Participants in the workshop comprised 30 national trainers selected from the Educational Science Research Institute, the National Youth Academy, and pedagogical departments in Hanoi, Hai Phong, Thai Nguyen, Nghe An, Da Nang, Khanh Hoa, Can Tho and Ho Chi Minh cities.
After the training, national trainers will support provincial education departments and teachers of secondary schools in three UNFPA-supported provinces of Yen Bai, Khanh Hoa and Vinh Long, as well as other provinces supported by other donors and the national budget to deliver the approved, age-appropriate, culturally-acceptable comprehensive sexuality education (CSE) and learning support environment (LSE). National trainers will also support private education facilities to implement CSE-LSE programmes, if requested.
Ms Naomi Kitahara, UNFPA Representative in Vietnam, expressed her appreciation for the commitment of Viet Nam’s Ministry of Home Affairs, Ministry of Education and Training, and other implementing partners to ensure that young people's right to sexual and reproductive health is respected.
‘Equipping young people with essential knowledge about CSE and LSE will empower them to shape their lives in the way they want. That means that we can reduce risky behaviors of adolescents and youth, while promoting positive, responsible and mature approaches to life’, Ms Kitahara commented at the opening of the workshop.
For many years now, the government of Viet Nam has been interested in ensuring that learners have access to sexuality education, including sexual and reproductive health, HIV prevention, or prevention of gender-based violence. Since 2018, with the support from UNESCO, UNFPA and UNICEF, Viet Nam has developed a holistic approach to the topic that covers a wide range of CSE issues.

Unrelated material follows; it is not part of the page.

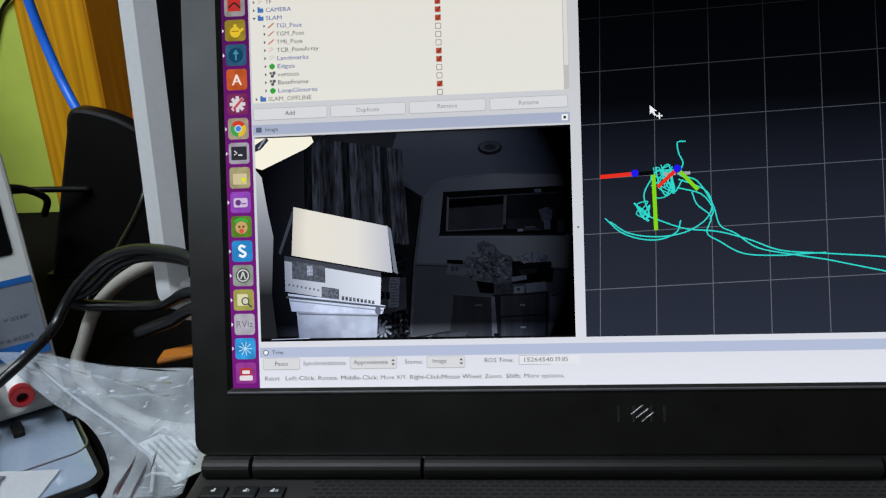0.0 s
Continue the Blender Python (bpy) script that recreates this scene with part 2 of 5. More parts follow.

According to Mr Christian Manhart, UNESCO Representative to Viet Nam, LSE plays a vital role in promoting the health and well-being of children and young people, in particular girls. Mr. Manhart stated that ‘UNESCO pledges its support to Viet Nam’s Ministry of Education and Training and partners in the national efforts to make sexuality education increasingly comprehensive, and to expand coverage with the aim of reaching all youth at different stages of their education’.